■ GIVEN DATA
— Begin —
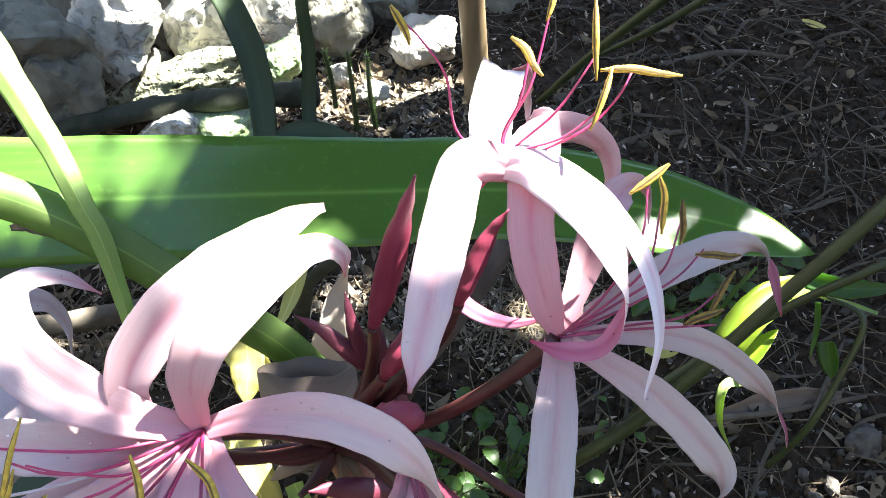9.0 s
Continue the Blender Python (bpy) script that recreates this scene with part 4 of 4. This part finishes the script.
def build_dry_leaves(count):
    bm = bmesh.new()
    for _ in range(count):
        x, y = litter_place()
        long = 0.012 + 0.036 * STUFF.random() ** 2
        leaf_shape(bm, (x, y, ground_height(x, y) + 0.006), long, long * STUFF.uniform(0.22, 0.5), STUFF.uniform(0, 6.3), STUFF.uniform(-0.5, 0.9), (STUFF.uniform(-0.8, 0.8), STUFF.uniform(-0.4, 0.4)))
    thing("dry_leaves", bm, DRY_LEAF, "small brown dry leaves scattered on soil", "litter", kind="stuff", place=(0, 0, 0))


def build_clods(count):
    bm = bmesh.new()
    for _ in range(count):
        y = STUFF.uniform(0.25, 2.1)
        x = STUFF.uniform(-0.45 - 0.42 * y, 0.45 + 0.42 * y)
        r = 0.003 + 0.010 * STUFF.random() ** 2.5
        m = Matrix.LocRotScale((x, y, ground_height(x, y) + r * 0.15), Euler([STUFF.uniform(0, 6) for _ in range(3)]), (r * STUFF.uniform(0.8, 1.5), r * STUFF.uniform(0.7, 1.2), r * STUFF.uniform(0.6, 0.9)))
        v = [bm.verts.new(m @ (Vector(c) * STUFF.uniform(0.75, 1.25))) for c in ((1, 0, 0.2), (0.3, 0.9, -0.2), (-0.8, 0.6, 0.2), (-0.9, -0.5, -0.2), (0.2, -1, 0.2), (0.1, 0.1, 1), (0, 0, -1))]
        for k in range(5):
            bm.faces.new((v[k], v[(k + 1) % 5], v[5]))
            bm.faces.new((v[(k + 1) % 5], v[k], v[6]))
    thing("soil_clods", bm, SOIL, "dark crumbs and clods of loose soil", "soil", kind="stuff", place=(0, 0, 0))


build_clods(16000)
build_pebbles(7000)
build_twigs(2300)
build_dry_leaves(1700)


def build_chips(count):
    bm = bmesh.new()
    for _ in range(count):
        x, y = litter_place(0.5)
        r = 0.002 + 0.007 * STUFF.random() ** 2
        m = Matrix.LocRotScale((x, y, ground_height(x, y) + 0.004), Euler((STUFF.gauss(0, 0.5), STUFF.gauss(0, 0.5), STUFF.uniform(0, 6.3))), (r, r * STUFF.uniform(0.2, 0.6), r * 0.3))
        v = [bm.verts.new(m @ (Vector(c) * STUFF.uniform(0.6, 1.2))) for c in ((-1.2, 0, 0), (-0.4, -1, 0), (0.9, -0.7, 0), (1.3, 0.3, 0), (0.1, 1, 0), (-0.2, -0.1, 0.9), (0.6, 0.2, 0.8))]
        for q in ((0, 1, 5), (1, 2, 6, 5), (2, 3, 6), (3, 4, 6), (4, 5, 6), (4, 0, 5)):
            bm.faces.new([v[k] for k in q])
    thing("wood_chips", bm, CHIP, "pale brown chips and husks scattered on soil", "litter", kind="stuff", place=(0, 0, 0))


build_chips(9000)


def build_blades(count):
    """Long withered leaf blades, flat and bent, strewn over the bed."""
    verts, faces = [], []
    for _ in range(count):
        y = STUFF.uniform(0.95, 2.0) if STUFF.random() < 0.85 else STUFF.uniform(0.6, 0.95)
        x = STUFF.uniform(0.3, 0.5 + 0.45 * y)
        long, wide, a = STUFF.uniform(0.06, 0.24), STUFF.uniform(0.002, 0.008), STUFF.uniform(0, 6.3)
        bend, lift = STUFF.uniform(-0.25, 0.25), STUFF.uniform(0, 0.03)
        for k in range(9):
            t = k / 8 - 0.5
            px, py = x + math.cos(a) * long * t - math.sin(a) * long * bend * t * t, y + math.sin(a) * long * t + math.cos(a) * long * bend * t * t
            p = Vector((px, py, ground_height(px, py) + 0.006 + lift * math.sin(math.pi * k / 8)))
            w = wide * 0.5 * (1 - abs(2 * t) ** 2.5) + 0.0004
            q = Vector((-math.sin(a + bend * t), math.cos(a + bend * t), 0.5 * math.sin(5 * t + a))) * w
            verts += [p + q, p + Vector((0, 0, w * 0.5)), p - q]
        n = len(verts) - 27
        faces += [(n + 3 * k + j, n + 3 * k + j + 1, n + 3 * k + j + 4, n + 3 * k + j + 3) for k in range(8) for j in range(2)]
    me = bpy.data.meshes.new("dry_blades")
    me.from_pydata(verts, [], faces)
    me.materials.append(BLADE_DRY)
    tagged(new("dry_blades", me), "withered grey-brown leaf blades strewn on soil", "litter", kind="stuff")


build_blades(190)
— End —
■ STATED TASK
Repeat word for word the lines from the line containing "Continue the Blender" to the line containing "build_dry_leaves(1700)", both lines included; nothing else should appear.

■ EXERCISE RESPONSE
Continue the Blender Python (bpy) script that recreates this scene with part 4 of 4. This part finishes the script.
def build_dry_leaves(count):
    bm = bmesh.new()
    for _ in range(count):
        x, y = litter_place()
        long = 0.012 + 0.036 * STUFF.random() ** 2
        leaf_shape(bm, (x, y, ground_height(x, y) + 0.006), long, long * STUFF.uniform(0.22, 0.5), STUFF.uniform(0, 6.3), STUFF.uniform(-0.5, 0.9), (STUFF.uniform(-0.8, 0.8), STUFF.uniform(-0.4, 0.4)))
    thing("dry_leaves", bm, DRY_LEAF, "small brown dry leaves scattered on soil", "litter", kind="stuff", place=(0, 0, 0))


def build_clods(count):
    bm = bmesh.new()
    for _ in range(count):
        y = STUFF.uniform(0.25, 2.1)
        x = STUFF.uniform(-0.45 - 0.42 * y, 0.45 + 0.42 * y)
        r = 0.003 + 0.010 * STUFF.random() ** 2.5
        m = Matrix.LocRotScale((x, y, ground_height(x, y) + r * 0.15), Euler([STUFF.uniform(0, 6) for _ in range(3)]), (r * STUFF.uniform(0.8, 1.5), r * STUFF.uniform(0.7, 1.2), r * STUFF.uniform(0.6, 0.9)))
        v = [bm.verts.new(m @ (Vector(c) * STUFF.uniform(0.75, 1.25))) for c in ((1, 0, 0.2), (0.3, 0.9, -0.2), (-0.8, 0.6, 0.2), (-0.9, -0.5, -0.2), (0.2, -1, 0.2), (0.1, 0.1, 1), (0, 0, -1))]
        for k in range(5):
            bm.faces.new((v[k], v[(k + 1) % 5], v[5]))
            bm.faces.new((v[(k + 1) % 5], v[k], v[6]))
    thing("soil_clods", bm, SOIL, "dark crumbs and clods of loose soil", "soil", kind="stuff", place=(0, 0, 0))


build_clods(16000)
build_pebbles(7000)
build_twigs(2300)
build_dry_leaves(1700)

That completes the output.